Las dos pequeñas asintieron con la cabeza, en silencio.
—Sé muy bien que les prometí que nunca las abandonaría, sólo que ahora cumpliré mi promesa de otra manera. Lo que voy a dejar es la casa, ya no viviré con ustedes, pero –me apresuré a explicar al ver que ambas hacían un mohín mientras sus ojitos se llenaban de lágrimas– iré a visitarlas muy a menudo, y si lo desean puedo ir todos los sábados a jugar con ustedes.
—¿Por qué no puedes vivir con nosotras? –inquirió la pequeña Lycia.
—Porque tengo mi casa y no la puedo descuidar, y también tengo mucho que estudiar en los próximos meses.
—Papi, dile que lleve su casa a la nuestra y todos sus útiles, y problema resuelto –le dijo la pequeña a su padre.
—Eso no se puede hacer, hija. Las casas no se llevan de un lado a otro –le explicó él con paciencia.
—Pero queremos que vivas con nosotros –intervino Alice, dirigiéndose a mí–. ¿Quién me va a curar cuando esté enferma? Y… y… cuando tengo miedo a la noche… El cuarto de Lucy está lejos y además a ella no le gusta que la moleste.
El señor Beckett me miraba por el retrovisor con una sonrisa velada, como diciendo “a ver cómo te explicas ahora”.
—Podrían… llamar a su papá –les dije con cariño.
—El cuarto de papá también está lejos –dijo Lycia.
—Bueno –repliqué dejándome derrotar por esas dos pequeñas astutas–, puedo quedarme de vez en cuando a dormir.
—¡¡¡Siiiiií!!! –gritaron ambas al unísono celebrando su pequeño triunfo.
Al menos, había dado el primer paso, aunque el señor Beckett no ayudaba.
—Mañana es sábado –intervino él, también con expresión triunfal–. Grace podría venir a desayunar con nosotros, y después de jugar con ustedes la podemos invitar a almorzar. ¿Qué opinan?

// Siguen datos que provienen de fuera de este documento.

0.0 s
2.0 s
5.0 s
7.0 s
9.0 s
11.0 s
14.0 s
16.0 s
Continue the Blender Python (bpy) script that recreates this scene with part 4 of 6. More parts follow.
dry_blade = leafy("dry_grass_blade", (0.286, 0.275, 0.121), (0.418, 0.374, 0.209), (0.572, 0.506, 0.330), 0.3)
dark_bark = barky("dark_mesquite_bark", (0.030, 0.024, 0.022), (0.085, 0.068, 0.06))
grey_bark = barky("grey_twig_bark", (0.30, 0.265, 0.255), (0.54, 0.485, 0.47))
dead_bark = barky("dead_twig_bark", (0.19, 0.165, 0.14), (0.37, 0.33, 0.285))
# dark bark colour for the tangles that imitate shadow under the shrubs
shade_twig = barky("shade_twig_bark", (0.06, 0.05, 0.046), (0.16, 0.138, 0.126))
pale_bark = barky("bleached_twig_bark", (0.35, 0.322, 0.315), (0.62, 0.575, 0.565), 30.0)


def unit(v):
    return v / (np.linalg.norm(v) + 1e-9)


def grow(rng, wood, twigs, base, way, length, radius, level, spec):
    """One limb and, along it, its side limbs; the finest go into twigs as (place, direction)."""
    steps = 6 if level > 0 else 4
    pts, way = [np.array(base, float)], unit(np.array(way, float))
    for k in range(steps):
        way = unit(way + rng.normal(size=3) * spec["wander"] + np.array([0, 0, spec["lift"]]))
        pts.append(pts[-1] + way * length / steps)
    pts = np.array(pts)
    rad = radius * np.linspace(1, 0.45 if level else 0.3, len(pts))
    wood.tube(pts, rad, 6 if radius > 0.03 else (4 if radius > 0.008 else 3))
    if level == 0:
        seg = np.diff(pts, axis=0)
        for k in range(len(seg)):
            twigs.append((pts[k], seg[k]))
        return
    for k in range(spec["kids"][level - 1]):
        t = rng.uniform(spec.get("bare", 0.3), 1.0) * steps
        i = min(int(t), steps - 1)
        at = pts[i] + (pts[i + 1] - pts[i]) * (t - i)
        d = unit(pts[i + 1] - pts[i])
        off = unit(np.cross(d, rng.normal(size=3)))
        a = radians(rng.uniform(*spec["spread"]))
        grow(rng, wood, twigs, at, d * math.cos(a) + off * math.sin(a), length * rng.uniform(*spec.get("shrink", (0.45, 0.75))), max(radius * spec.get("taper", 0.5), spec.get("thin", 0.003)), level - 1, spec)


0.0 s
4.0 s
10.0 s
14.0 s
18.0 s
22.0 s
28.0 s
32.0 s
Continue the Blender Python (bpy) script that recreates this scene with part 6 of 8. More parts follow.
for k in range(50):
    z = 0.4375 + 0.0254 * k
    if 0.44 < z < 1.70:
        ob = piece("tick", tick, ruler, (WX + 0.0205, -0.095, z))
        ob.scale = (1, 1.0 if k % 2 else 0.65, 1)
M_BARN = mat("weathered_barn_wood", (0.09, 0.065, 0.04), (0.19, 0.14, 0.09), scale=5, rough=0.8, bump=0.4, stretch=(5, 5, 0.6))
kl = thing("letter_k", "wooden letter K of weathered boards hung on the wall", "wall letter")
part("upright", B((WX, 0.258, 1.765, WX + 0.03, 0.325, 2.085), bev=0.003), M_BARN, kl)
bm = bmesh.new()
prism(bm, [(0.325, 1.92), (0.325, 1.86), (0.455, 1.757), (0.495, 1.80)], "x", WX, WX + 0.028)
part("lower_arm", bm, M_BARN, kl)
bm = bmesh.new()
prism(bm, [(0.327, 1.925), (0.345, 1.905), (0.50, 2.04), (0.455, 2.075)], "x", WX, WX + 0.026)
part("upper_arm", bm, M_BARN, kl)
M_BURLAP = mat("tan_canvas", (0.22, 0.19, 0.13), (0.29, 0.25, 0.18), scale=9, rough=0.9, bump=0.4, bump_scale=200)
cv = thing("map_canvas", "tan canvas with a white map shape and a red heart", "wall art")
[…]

—¡¡¡Siiiiií!!! –volvieron a gritar las pequeñas, esta vez golpeando palmas.
* * *
—¿Puedo almorzar contigo mañana, Grace? –me preguntó Aaron en el almuerzo del sábado.
La expresión del señor Becket fue indescifrable. Miró primero a su hijo y luego a mí sin que se moviera un solo músculo de su rostro.
—¡Claro! –le respondí a Aaron con cariño.
—¿Va a estar Sussy? –se apresuró a preguntar mirando a su padre de soslayo.
Era un joven tan considerado y amaba tanto a su padre, que creo que, intuyendo un avance entre nosotros, estaba haciendo lo posible para dejarlo tranquilo.